• **EXERCISE TASK**
Show all lines of the listing that hold the word "category".

....

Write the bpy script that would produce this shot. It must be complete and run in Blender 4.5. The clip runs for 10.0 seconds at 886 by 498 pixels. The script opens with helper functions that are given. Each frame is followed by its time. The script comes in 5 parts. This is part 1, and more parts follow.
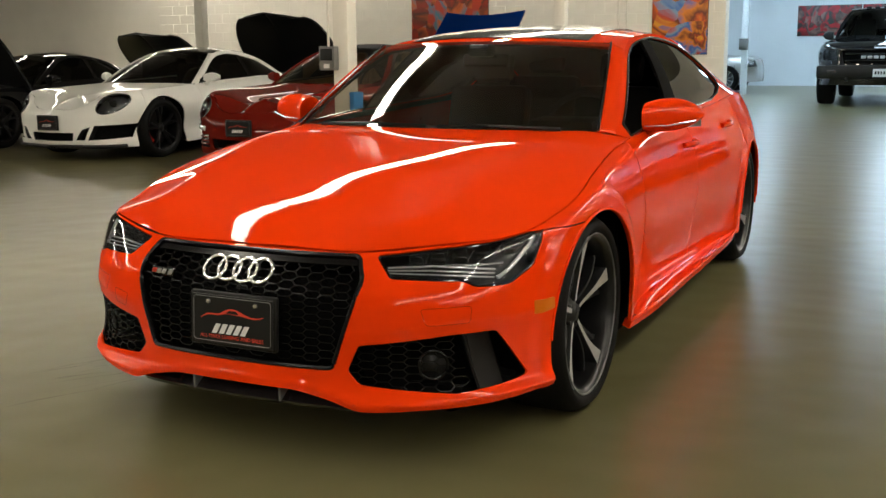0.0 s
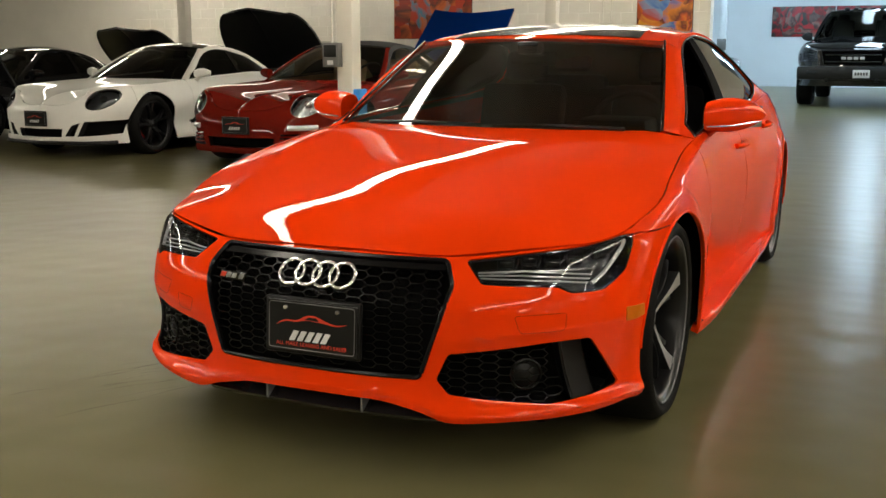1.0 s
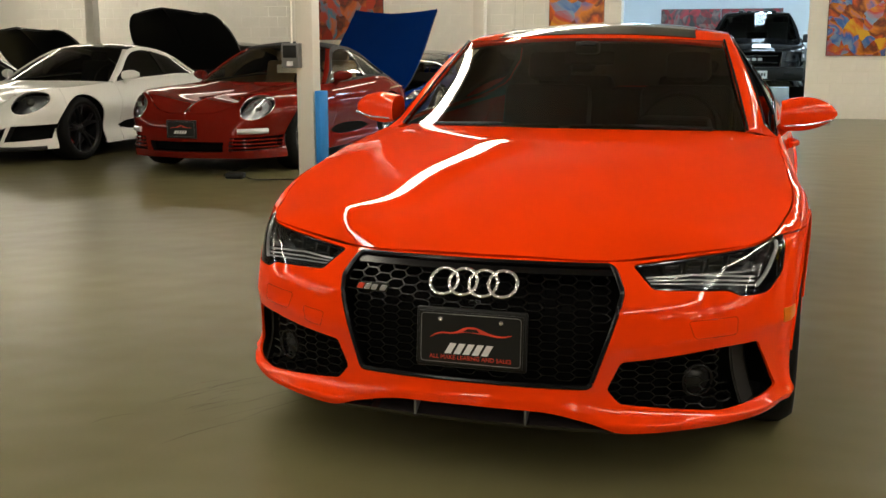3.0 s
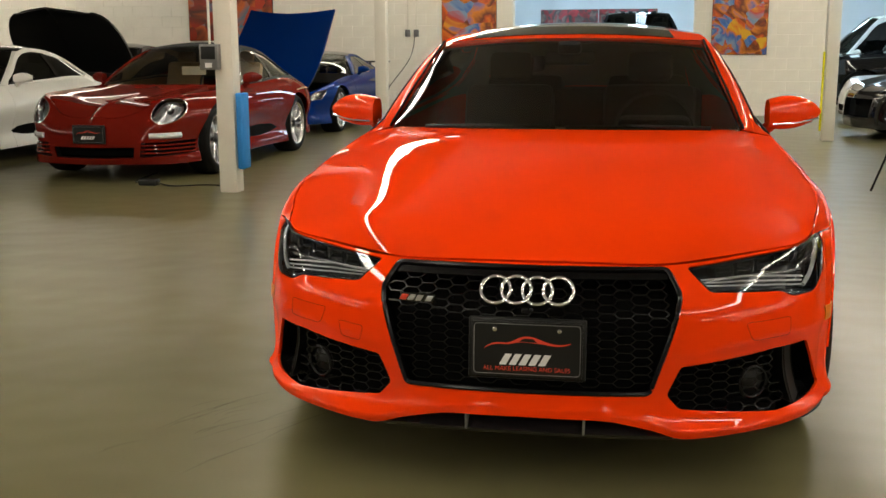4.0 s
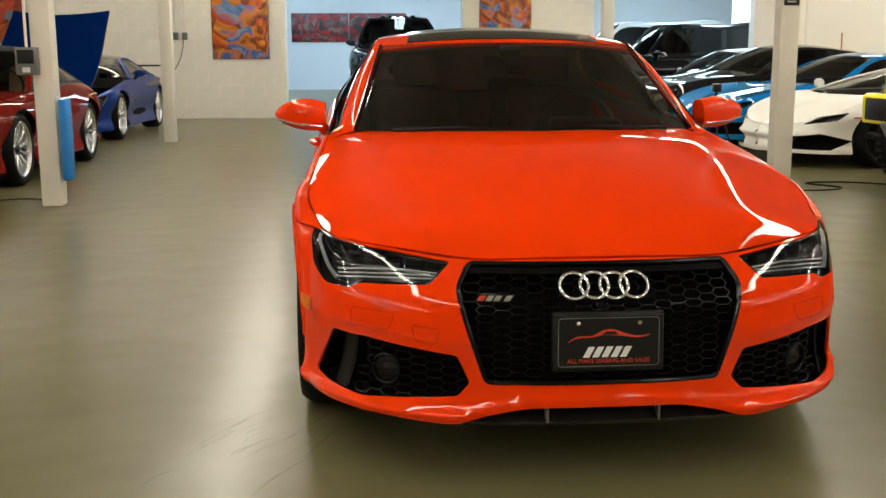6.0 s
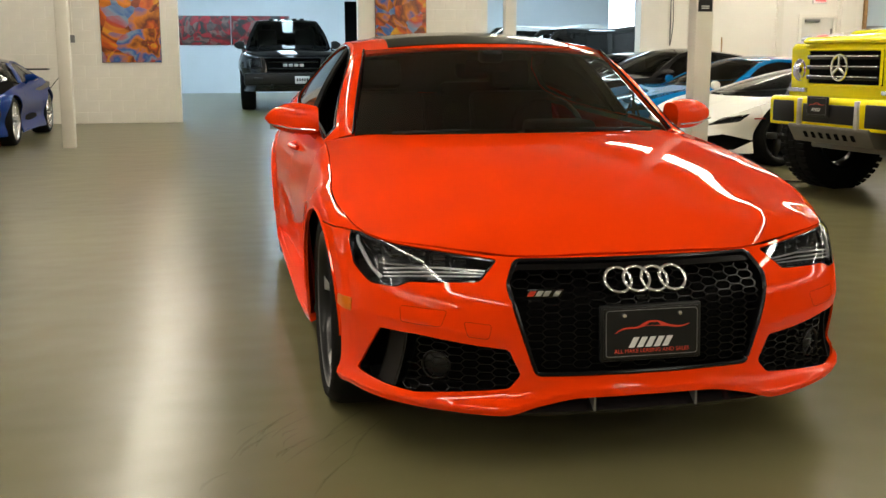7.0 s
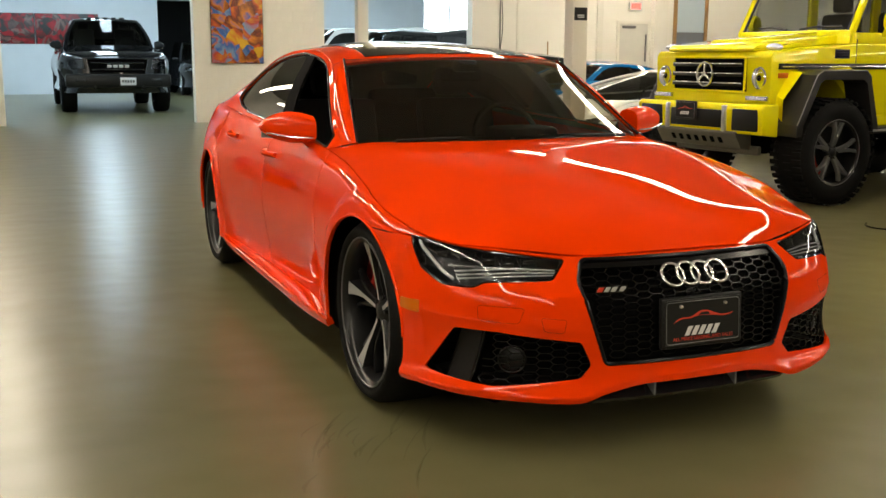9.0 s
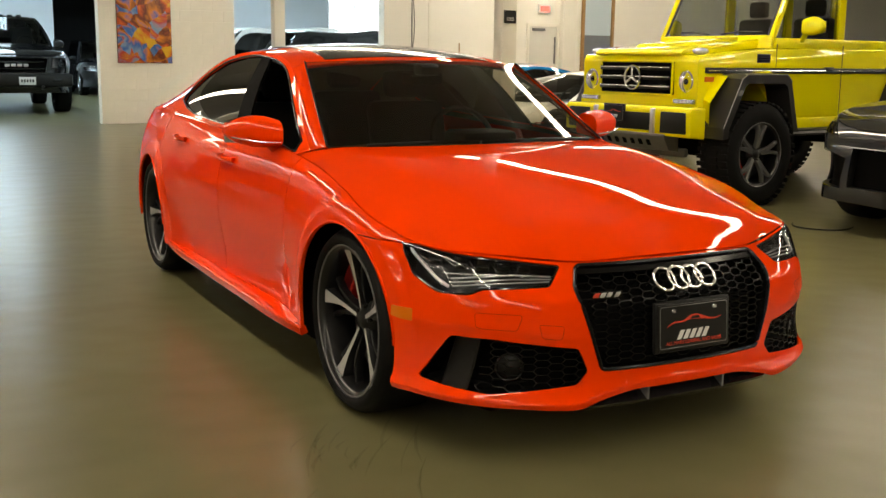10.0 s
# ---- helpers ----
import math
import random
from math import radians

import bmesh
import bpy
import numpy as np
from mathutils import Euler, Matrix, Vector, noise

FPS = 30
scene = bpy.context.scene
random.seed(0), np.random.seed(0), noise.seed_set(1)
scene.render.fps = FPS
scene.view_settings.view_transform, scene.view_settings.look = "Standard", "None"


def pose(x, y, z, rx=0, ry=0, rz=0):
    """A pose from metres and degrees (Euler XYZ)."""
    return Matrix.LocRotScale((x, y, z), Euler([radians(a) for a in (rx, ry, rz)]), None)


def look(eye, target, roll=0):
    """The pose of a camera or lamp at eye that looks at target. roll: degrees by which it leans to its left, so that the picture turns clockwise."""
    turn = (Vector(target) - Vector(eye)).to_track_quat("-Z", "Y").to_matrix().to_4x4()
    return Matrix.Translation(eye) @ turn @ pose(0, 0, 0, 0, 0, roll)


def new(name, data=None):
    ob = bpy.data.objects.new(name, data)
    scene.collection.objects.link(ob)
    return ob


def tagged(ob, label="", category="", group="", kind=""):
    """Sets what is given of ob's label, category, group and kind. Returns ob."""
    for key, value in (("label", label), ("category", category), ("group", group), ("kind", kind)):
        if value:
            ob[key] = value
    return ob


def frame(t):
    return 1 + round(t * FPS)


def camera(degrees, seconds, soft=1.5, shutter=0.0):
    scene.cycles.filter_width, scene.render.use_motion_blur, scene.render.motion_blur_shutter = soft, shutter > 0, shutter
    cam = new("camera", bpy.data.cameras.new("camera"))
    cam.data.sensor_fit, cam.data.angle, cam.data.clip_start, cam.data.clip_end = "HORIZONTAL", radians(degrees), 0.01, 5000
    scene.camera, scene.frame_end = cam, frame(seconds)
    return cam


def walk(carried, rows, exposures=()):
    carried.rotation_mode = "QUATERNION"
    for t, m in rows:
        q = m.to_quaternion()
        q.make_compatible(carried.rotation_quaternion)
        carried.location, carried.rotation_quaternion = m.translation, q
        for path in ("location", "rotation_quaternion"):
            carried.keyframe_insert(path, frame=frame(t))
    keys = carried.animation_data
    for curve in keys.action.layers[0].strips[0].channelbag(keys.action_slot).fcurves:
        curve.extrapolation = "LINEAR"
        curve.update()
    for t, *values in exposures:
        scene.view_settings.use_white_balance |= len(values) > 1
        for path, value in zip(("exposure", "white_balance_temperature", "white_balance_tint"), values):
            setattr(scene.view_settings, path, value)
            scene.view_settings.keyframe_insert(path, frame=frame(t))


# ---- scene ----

....

• **SOLUTION**
def tagged(ob, label="", category="", group="", kind=""):
    """Sets what is given of ob's label, category, group and kind. Returns ob."""
    for key, value in (("label", label), ("category", category), ("group", group), ("kind", kind)):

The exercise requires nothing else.